- **What you should do**: Review the lines that follow and copy each one that contains the word "More".

- **Data**:
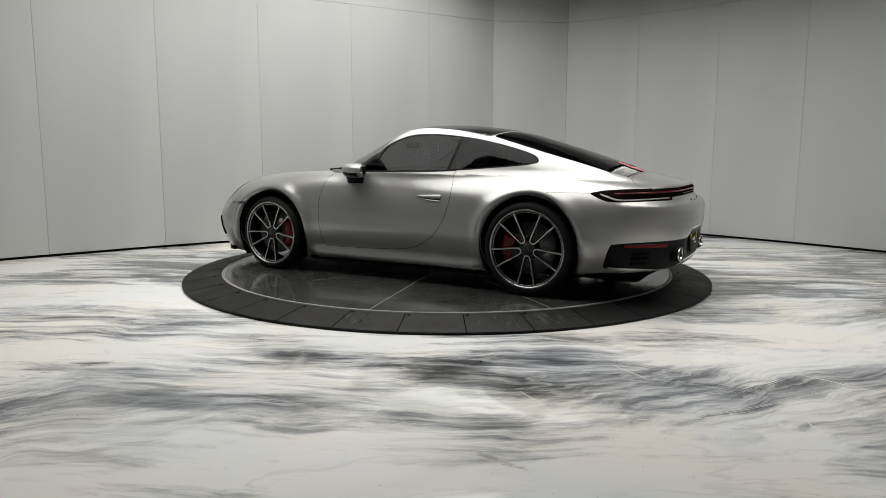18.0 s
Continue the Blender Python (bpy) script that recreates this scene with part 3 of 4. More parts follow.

...

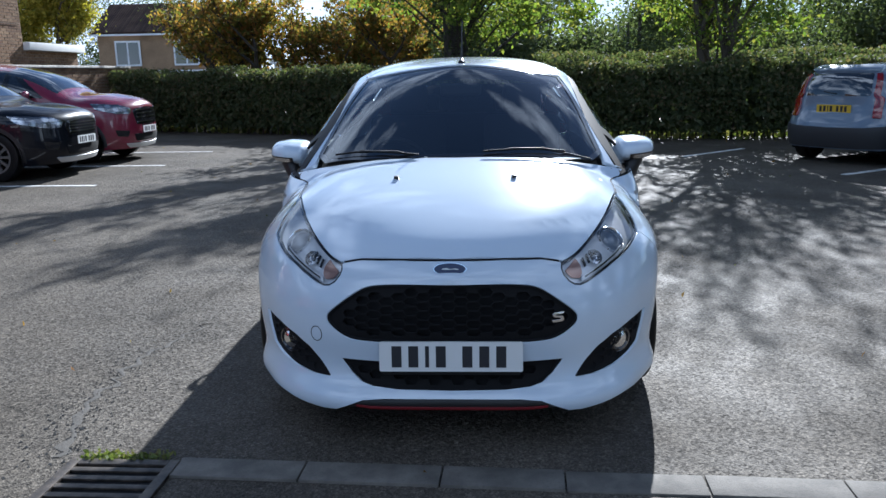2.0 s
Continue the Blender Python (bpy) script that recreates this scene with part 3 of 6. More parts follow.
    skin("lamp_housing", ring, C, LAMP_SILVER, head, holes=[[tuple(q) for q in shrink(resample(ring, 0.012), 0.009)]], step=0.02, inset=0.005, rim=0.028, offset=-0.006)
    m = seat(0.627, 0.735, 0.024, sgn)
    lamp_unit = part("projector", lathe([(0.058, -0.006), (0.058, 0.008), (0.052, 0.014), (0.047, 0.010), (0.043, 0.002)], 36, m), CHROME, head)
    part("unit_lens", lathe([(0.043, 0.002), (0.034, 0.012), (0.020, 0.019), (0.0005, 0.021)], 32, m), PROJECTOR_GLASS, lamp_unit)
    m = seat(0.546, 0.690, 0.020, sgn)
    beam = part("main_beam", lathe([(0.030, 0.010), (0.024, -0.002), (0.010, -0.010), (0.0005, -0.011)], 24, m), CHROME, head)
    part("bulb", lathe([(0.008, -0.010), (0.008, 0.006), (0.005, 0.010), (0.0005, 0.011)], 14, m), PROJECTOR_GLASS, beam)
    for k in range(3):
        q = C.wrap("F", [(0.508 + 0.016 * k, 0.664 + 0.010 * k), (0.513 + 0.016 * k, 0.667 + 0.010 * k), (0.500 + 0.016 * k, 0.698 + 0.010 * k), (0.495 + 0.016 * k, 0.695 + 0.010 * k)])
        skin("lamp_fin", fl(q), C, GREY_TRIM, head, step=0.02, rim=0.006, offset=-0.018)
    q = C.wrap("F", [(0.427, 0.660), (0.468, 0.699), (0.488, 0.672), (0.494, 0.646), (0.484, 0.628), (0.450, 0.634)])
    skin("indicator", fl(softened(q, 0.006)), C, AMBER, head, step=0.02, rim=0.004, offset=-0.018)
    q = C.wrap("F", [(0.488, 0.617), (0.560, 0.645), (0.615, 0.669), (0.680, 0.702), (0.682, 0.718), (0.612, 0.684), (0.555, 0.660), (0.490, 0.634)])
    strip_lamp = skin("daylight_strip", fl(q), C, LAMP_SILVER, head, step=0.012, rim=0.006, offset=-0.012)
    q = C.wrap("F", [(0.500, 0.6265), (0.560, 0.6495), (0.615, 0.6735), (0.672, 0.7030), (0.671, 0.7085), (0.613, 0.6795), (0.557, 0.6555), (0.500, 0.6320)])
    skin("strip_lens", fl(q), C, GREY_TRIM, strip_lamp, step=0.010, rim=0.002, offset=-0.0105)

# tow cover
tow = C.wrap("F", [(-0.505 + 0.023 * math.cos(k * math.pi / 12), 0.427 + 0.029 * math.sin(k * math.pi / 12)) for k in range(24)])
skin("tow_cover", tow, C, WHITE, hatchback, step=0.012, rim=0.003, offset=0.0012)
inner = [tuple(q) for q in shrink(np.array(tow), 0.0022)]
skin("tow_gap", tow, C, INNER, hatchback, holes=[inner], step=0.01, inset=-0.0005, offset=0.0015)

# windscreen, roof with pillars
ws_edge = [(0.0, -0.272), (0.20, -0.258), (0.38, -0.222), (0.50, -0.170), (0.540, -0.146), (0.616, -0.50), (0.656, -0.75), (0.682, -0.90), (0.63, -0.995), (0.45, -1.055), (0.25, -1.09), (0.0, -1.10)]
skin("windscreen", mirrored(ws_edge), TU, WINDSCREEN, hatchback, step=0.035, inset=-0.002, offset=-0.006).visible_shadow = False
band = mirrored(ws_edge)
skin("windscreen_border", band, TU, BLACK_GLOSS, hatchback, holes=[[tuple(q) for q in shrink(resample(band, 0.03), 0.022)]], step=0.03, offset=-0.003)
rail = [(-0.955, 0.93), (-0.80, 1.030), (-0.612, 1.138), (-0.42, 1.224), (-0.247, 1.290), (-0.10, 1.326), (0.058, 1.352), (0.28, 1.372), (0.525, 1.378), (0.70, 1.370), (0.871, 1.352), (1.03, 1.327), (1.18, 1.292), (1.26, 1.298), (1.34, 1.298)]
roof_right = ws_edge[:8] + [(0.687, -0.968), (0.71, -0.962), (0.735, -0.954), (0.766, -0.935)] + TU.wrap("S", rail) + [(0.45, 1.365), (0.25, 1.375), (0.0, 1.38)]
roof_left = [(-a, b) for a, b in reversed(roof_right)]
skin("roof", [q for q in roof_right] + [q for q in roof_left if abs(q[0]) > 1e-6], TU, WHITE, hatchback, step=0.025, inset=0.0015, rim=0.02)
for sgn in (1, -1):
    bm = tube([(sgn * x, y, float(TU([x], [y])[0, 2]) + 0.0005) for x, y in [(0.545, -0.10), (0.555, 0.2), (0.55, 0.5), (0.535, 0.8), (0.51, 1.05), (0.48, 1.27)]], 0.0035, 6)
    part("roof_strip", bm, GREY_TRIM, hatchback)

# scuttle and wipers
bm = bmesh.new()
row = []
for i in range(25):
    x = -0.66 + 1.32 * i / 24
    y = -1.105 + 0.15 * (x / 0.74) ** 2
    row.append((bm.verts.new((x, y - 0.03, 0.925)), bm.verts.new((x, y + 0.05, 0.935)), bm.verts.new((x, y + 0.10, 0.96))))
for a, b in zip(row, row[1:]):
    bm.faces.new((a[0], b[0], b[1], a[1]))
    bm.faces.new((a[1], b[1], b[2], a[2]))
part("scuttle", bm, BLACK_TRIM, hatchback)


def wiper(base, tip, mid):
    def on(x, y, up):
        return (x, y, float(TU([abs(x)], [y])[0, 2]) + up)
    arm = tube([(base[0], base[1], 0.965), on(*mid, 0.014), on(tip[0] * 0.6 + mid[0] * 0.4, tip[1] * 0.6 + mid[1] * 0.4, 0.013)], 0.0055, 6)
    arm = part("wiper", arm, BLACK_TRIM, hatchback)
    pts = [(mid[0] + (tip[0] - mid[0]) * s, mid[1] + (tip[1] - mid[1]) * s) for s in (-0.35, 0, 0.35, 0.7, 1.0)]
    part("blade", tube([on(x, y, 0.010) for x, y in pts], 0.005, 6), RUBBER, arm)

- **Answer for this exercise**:
Continue the Blender Python (bpy) script that recreates this scene with part 3 of 4. More parts follow.
Continue the Blender Python (bpy) script that recreates this scene with part 3 of 6. More parts follow.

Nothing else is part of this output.